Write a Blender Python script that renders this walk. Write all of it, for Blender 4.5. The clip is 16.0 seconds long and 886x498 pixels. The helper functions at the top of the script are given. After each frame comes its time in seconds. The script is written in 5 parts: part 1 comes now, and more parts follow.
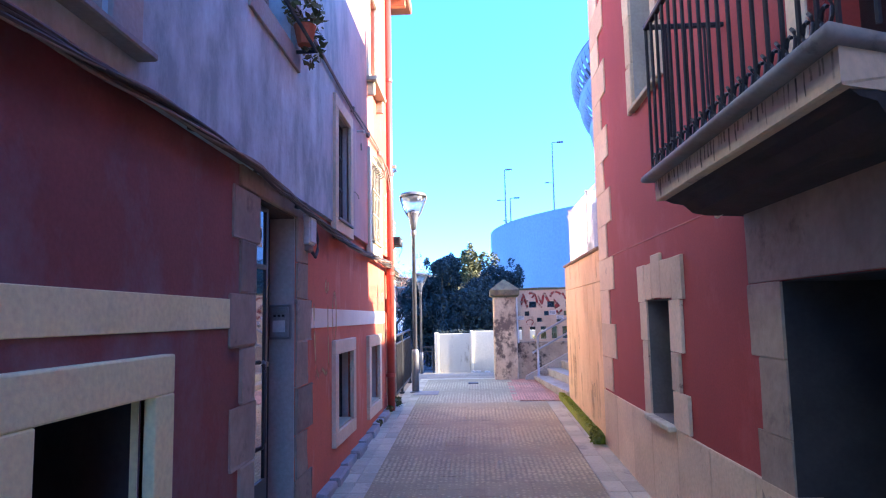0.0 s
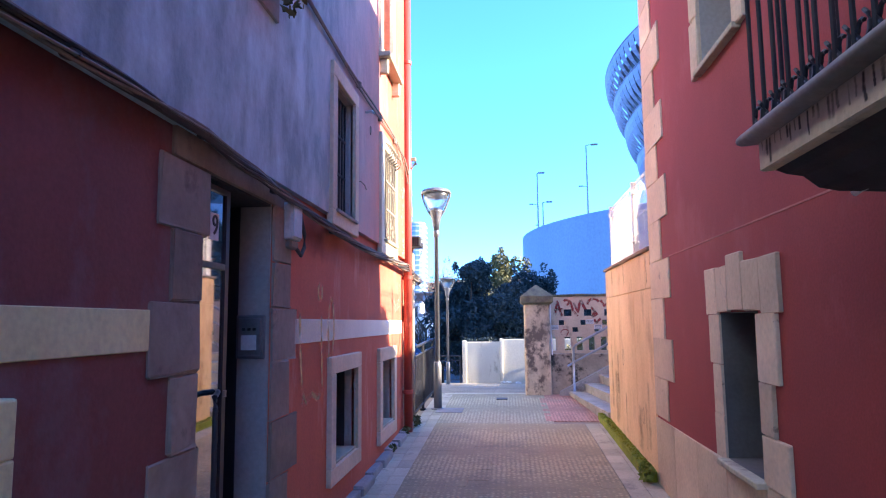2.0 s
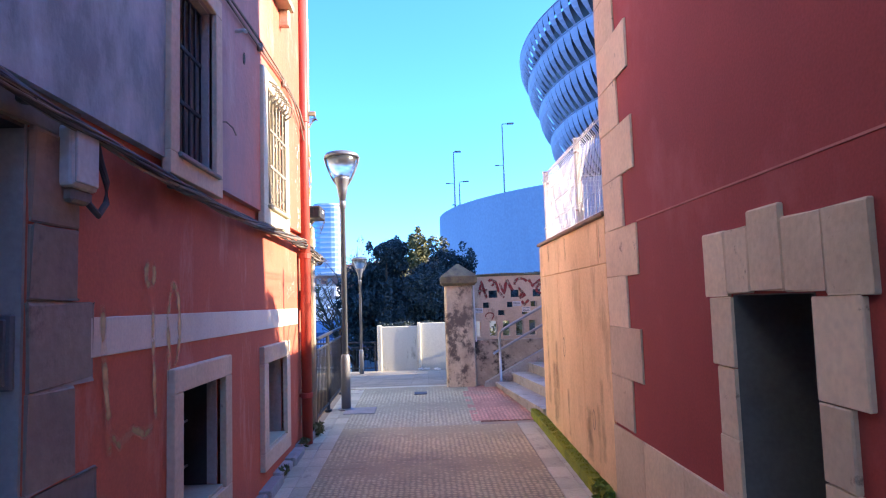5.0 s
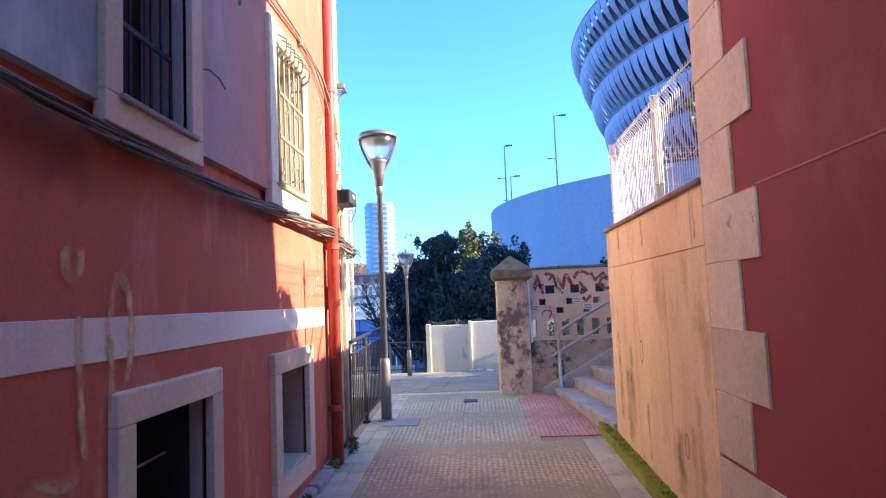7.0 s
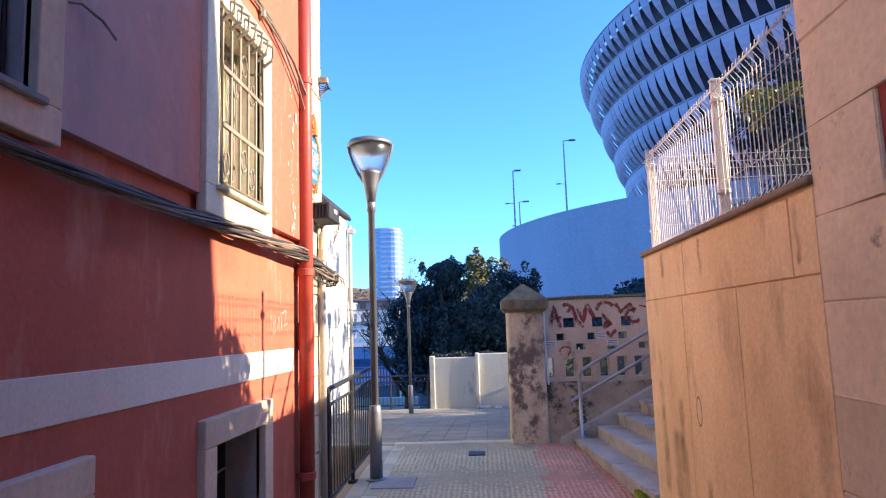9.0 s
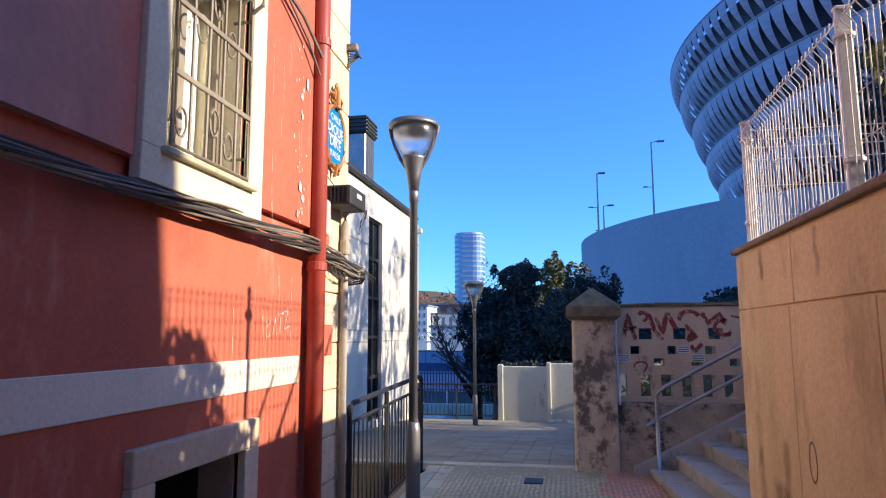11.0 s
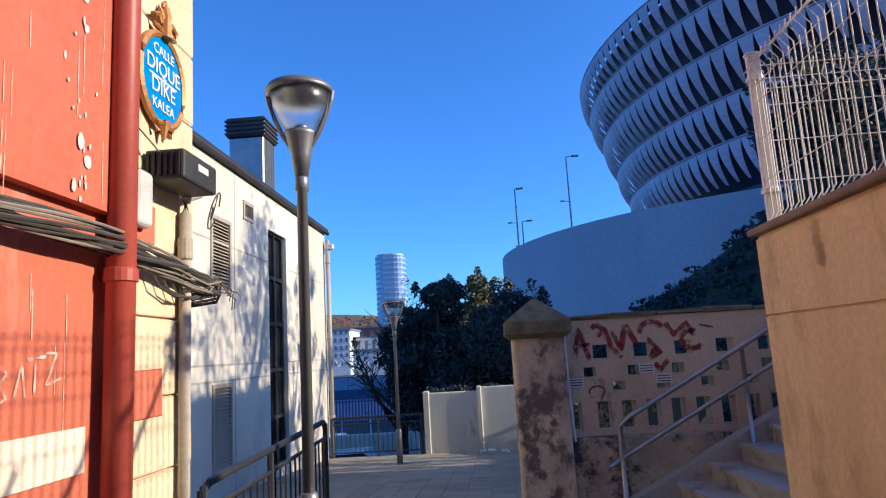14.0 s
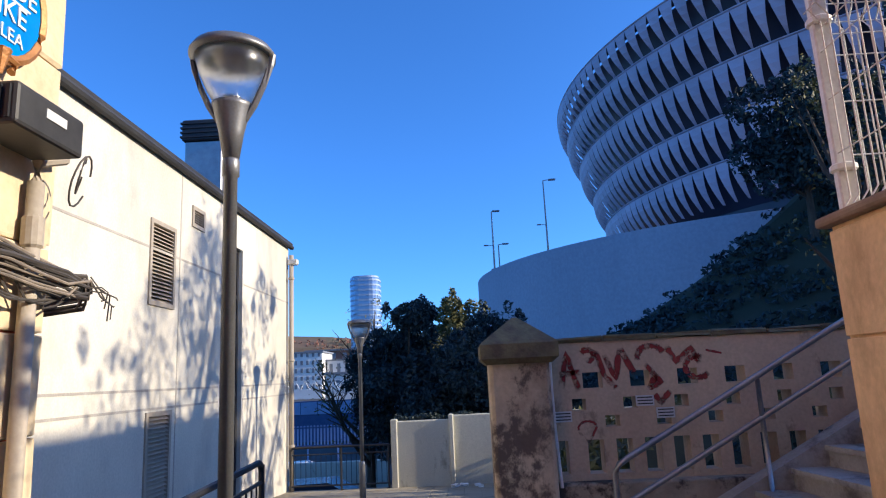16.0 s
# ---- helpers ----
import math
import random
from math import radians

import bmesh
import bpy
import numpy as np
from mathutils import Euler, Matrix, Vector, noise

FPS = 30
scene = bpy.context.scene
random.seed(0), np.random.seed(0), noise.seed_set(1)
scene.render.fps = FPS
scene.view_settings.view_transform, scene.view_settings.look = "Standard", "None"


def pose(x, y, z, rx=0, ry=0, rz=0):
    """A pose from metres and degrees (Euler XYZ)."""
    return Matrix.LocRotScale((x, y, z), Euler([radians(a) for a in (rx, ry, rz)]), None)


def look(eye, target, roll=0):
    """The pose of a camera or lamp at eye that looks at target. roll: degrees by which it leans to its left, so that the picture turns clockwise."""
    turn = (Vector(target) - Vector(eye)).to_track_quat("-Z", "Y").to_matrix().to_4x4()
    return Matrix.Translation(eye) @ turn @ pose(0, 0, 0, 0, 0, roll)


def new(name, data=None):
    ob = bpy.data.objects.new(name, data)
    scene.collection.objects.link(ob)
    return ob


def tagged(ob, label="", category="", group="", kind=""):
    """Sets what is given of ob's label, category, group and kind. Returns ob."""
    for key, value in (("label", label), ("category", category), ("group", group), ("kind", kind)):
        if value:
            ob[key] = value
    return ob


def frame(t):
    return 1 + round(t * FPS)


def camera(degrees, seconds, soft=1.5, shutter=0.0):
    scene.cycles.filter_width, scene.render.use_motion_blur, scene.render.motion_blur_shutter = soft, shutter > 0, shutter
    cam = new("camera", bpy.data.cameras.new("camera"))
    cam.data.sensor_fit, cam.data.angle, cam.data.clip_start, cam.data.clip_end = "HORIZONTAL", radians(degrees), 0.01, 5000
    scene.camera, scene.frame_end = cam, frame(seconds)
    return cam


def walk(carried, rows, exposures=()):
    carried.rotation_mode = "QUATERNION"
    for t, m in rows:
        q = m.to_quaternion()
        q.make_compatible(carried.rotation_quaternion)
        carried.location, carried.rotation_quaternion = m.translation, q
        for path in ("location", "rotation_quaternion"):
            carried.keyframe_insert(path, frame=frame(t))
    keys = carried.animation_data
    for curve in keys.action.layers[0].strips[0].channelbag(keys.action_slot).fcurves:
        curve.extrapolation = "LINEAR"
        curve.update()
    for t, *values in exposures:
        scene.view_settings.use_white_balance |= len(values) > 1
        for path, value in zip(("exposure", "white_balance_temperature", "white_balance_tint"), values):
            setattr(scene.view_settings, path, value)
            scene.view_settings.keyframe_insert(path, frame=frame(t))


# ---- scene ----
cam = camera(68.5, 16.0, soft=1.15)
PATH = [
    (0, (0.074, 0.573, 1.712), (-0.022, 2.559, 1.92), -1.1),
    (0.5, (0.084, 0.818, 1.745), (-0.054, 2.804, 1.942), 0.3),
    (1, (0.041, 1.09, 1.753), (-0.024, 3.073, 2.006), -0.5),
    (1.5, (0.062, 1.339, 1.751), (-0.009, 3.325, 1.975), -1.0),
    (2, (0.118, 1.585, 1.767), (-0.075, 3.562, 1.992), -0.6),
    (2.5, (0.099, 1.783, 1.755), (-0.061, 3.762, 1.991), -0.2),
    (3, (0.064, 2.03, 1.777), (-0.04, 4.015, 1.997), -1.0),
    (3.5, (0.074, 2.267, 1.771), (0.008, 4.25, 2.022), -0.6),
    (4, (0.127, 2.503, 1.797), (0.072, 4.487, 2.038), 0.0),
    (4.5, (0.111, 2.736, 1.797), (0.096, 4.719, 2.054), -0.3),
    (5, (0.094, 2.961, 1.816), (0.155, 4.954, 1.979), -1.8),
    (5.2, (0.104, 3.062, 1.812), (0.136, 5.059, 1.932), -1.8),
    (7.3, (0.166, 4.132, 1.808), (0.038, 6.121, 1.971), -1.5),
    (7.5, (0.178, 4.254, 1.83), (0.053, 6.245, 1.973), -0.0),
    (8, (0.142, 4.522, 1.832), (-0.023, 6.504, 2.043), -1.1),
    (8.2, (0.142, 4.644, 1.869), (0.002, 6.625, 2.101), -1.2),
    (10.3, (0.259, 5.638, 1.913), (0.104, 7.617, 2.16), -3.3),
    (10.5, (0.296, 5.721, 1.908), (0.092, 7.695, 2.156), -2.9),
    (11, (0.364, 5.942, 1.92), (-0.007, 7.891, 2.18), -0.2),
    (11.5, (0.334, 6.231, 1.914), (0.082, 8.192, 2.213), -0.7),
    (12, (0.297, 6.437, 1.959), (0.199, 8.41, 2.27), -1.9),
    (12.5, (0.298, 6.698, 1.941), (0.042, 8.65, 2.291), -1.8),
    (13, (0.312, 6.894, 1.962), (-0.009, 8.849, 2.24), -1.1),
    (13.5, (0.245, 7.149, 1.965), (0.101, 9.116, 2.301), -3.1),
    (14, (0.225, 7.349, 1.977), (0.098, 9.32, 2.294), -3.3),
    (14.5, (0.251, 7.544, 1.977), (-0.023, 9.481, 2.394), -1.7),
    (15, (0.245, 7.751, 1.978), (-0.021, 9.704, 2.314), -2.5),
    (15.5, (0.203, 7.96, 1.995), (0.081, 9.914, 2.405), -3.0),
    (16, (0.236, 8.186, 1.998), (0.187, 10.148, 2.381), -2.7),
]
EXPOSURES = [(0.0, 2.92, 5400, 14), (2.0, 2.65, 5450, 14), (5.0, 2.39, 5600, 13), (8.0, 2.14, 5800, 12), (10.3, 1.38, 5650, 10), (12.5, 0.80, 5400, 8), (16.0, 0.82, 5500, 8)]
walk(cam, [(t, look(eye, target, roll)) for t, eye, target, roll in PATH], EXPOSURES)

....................

== To be done ==
Please quote the lines of the material, beginning with the first and ending with the one that contains "import random", exactly as written and without any pictures.

== Result of the task ==
Write a Blender Python script that renders this walk. Write all of it, for Blender 4.5. The clip is 16.0 seconds long and 886x498 pixels. The helper functions at the top of the script are given. After each frame comes its time in seconds. The script is written in 5 parts: part 1 comes now, and more parts follow.
0.0 s
2.0 s
5.0 s
7.0 s
9.0 s
11.0 s
14.0 s
16.0 s
# ---- helpers ----
import math
import random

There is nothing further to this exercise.